Twitterドラえもんファン・藤子ファンの方と繋がっていることもあり、自分のタイムラインには、彼らの並々ならぬ『ドラえもん』への熱意や愛情のこもったツイートが毎日流れてくる。自分が藤子ファンを名乗るのも恥ずかしいくらいに。今作に限らず毎年映画が公開されるたびに、彼らは愛情を込めて映画の感想や見どころを語り合っている。むろん褒めるばかりではなく、時には厳しい評価を下すこともある。それらはすべて本当に『ドラえもん』を思っているからこその評価。少なくとも、こんなときにしか話題にしないレビュアーと比べれば、たとえ自分が納得しかねるものだったとしても、批評としては真摯だと思うのだ。

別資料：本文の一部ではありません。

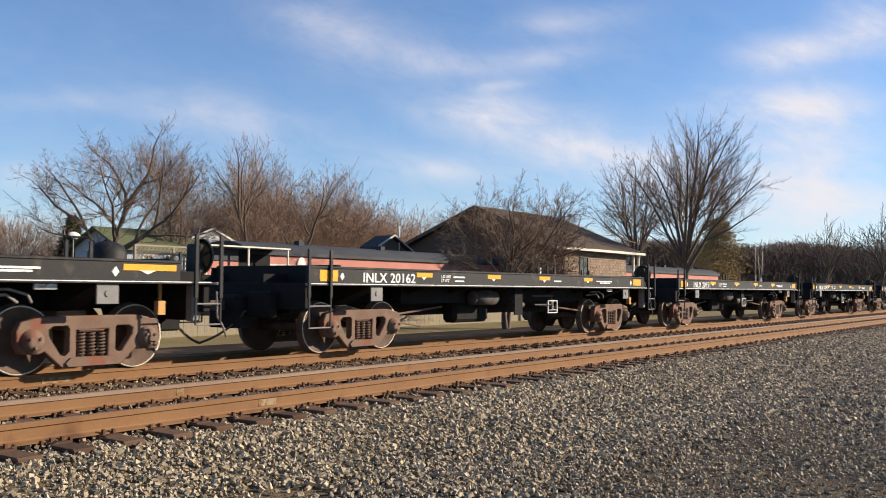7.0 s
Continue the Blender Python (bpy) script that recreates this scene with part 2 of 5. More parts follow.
def strip(name, prof, x0, x1, step, material, label, kind="structure", rough=0.0, category=""):
    """A sheet along the railway with the profile (y, z), slightly uneven."""
    xs = np.arange(x0, x1 + step, step)
    vs, fs = [], []
    n = len(prof)
    for x in xs:
        for y, z in prof:
            vs.append((x, y, z + rough * (noise.noise((x * 0.7, y * 0.9, 0)))))
    for i in range(len(xs) - 1):
        for j in range(n - 1):
            a = i * n + j
            fs.append((a, a + n, a + n + 1, a + 1))
    ob = raw(name, vs, fs, material, smooth=True)
    return tagged(ob, label, category or name.replace("_", " "), kind=kind)


def build_ground():
    ys = [-600, -200, -60, -20, -5, 0, 2, 3.5, 5, 6, 13, 14.5, 16, 18, 20, 24, 30, 40, 60, 100, 200, 500, 1500]
    xs = [-600, -200, -80, -40, -20, -10, 0, 5, 10, 15, 20, 30, 40, 60, 90, 140, 220, 400, 800, 1500]
    vs = [(x, y, -0.47 if y < 14 else -0.55 - 0.15 * min(1, (y - 14) / 8)) for x in xs for y in ys]
    n = len(ys)
    fs = [(i * n + j, (i + 1) * n + j, (i + 1) * n + j + 1, i * n + j + 1) for i in range(len(xs) - 1) for j in range(n - 1)]
    g = raw("ground", vs, fs, M_DIRT)
    tagged(g, "dark gravelly dirt and winter grass around the railway", "ground", kind="structure")


build_ground()
strip("ballast", [(4.9, -0.49), (5.6, -0.40), (6.5, -0.30), (6.9, -0.255), (7.2, -0.25), (8.25, -0.25), (9.3, -0.25), (10.2, -0.27), (11.1, -0.25), (11.5, -0.25)],
      -40, 220, 0.6, M_BALLAST, "grey crushed stone ballast bed under the near track", rough=0.035)
# Far ballast is coloured darker to stand for the train's deep shadow.
M_BALLAST_SHADE = mat("shaded_ballast", (0.045, 0.036, 0.028), 0.9, dark=(0.02, 0.016, 0.013), light=(0.085, 0.068, 0.052), scale=18, fine=45, amount=0.9, bump=0.9, dist=0.03)
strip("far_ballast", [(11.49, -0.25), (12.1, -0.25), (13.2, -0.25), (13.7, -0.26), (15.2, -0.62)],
      -40, 220, 0.6, M_BALLAST_SHADE, "ballast bed under the far track, darkened for the train's shade", rough=0.035)


def rail_mesh(x0, x1, gauge):
    prof = [(-0.076, -0.186), (0.076, -0.186), (0.076, -0.176), (0.02, -0.158), (0.015, -0.14), (0.017, -0.056), (0.037, -0.046), (0.037, -0.008), (0.028, -0.001), (0, 0.0),
            (-0.028, -0.001), (-0.037, -0.008), (-0.037, -0.046), (-0.017, -0.056), (-0.015, -0.14), (-0.02, -0.158), (-0.076, -0.176)]
    bm = bmesh.new()
    slab(bm, prof, x0, x1, Matrix(((0, 1, 0, 0), (1, 0, 0, 0), (0, 0, 1, 0), (0, 0, 0, 1))))
    bm.normal_update()
    for f in bm.faces:
        c = f.calc_center_median()
        # running surface and the gauge side of the head are worn by the wheels
        if (abs(f.normal.z) > 0.8 and c.z > -0.006) or (-0.04 < c.z < -0.002 and c.y * gauge > 0.03):
            f.material_index = 1
    return bm


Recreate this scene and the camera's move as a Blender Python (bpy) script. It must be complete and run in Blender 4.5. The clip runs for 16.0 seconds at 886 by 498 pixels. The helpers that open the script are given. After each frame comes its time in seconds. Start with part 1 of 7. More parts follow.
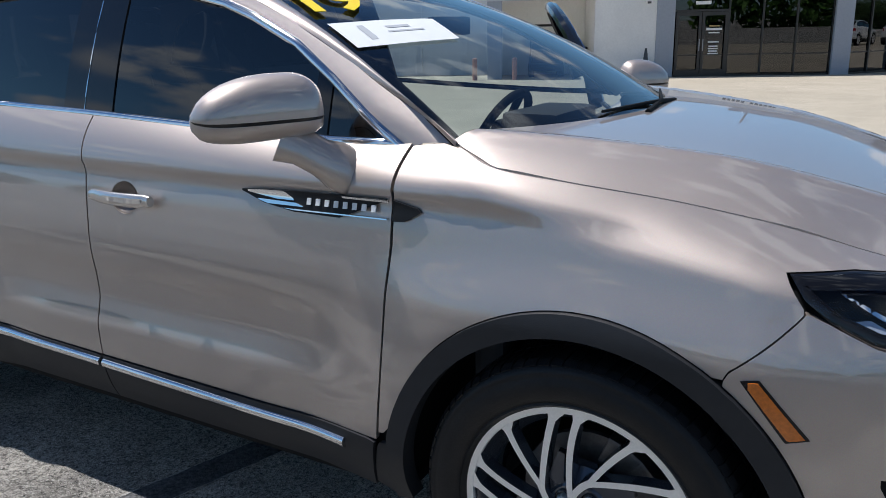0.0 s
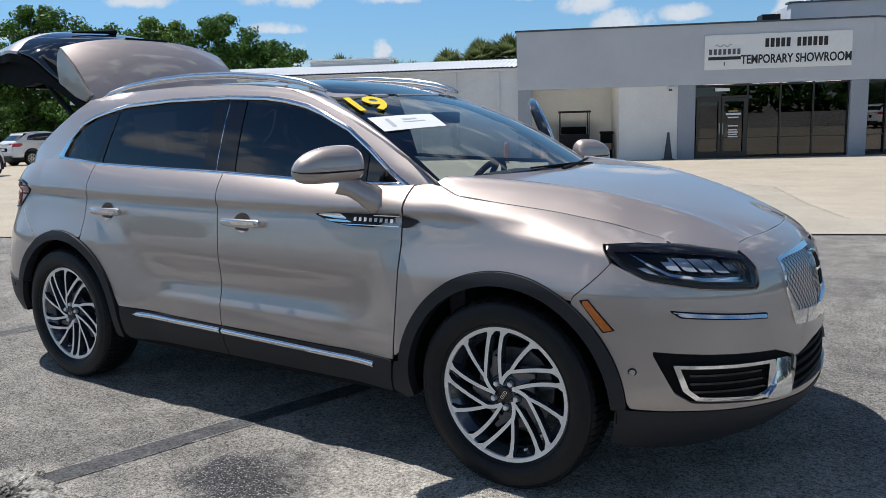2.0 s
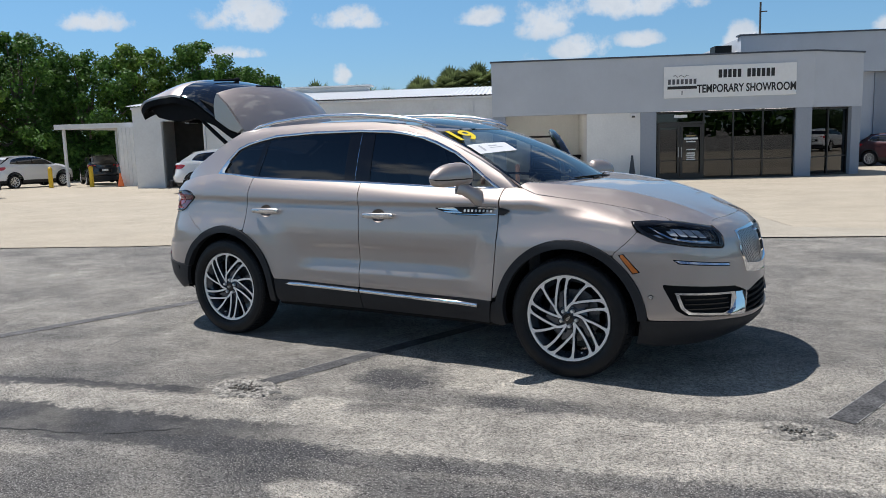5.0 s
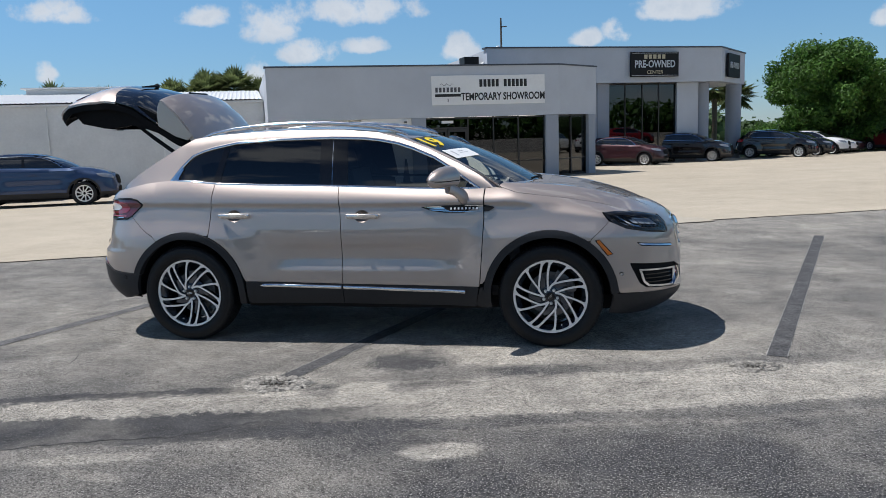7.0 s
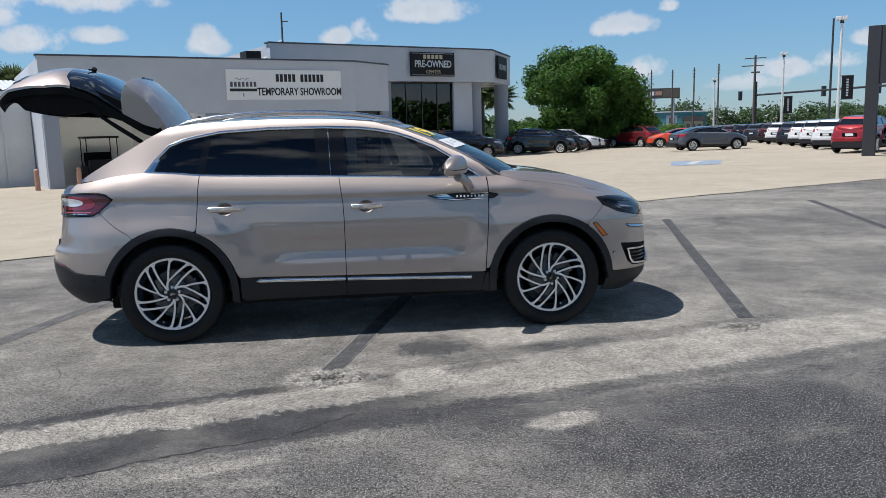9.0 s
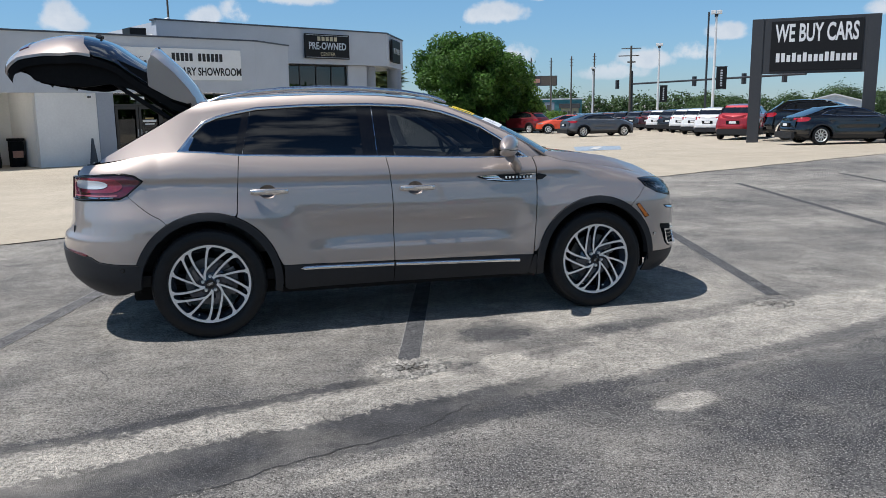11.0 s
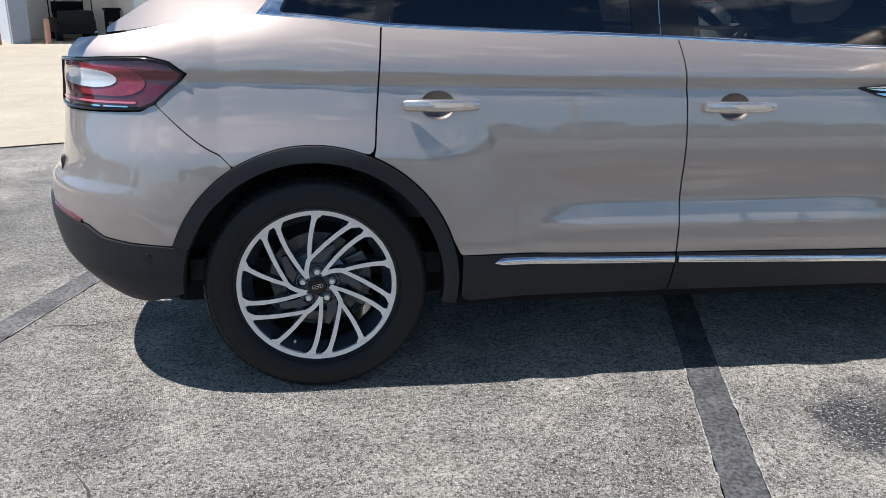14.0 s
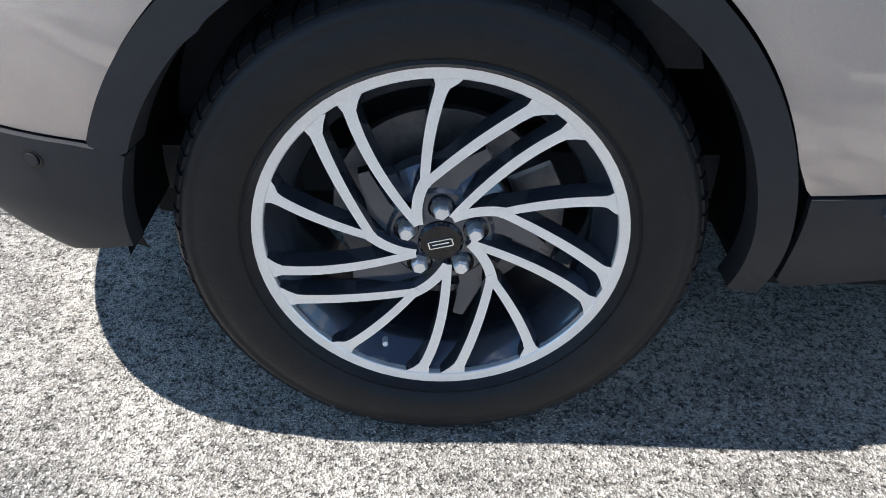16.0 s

映画の賛否を語るのは個人の自由だ。だが、そこから発せられる発言は、本当に自ら『ドラえもん』を思ってのことなのか真剣に向き合ってほしい。どうしても思うことがあるのなら、まずは自分が思う『ドラえもん』の魅力を、自分の言葉で語ることも考えてほしい。

*1:そういえば最近、静香ちゃんが野比姓を名乗っている広告に物言いがついたことありましたなあ。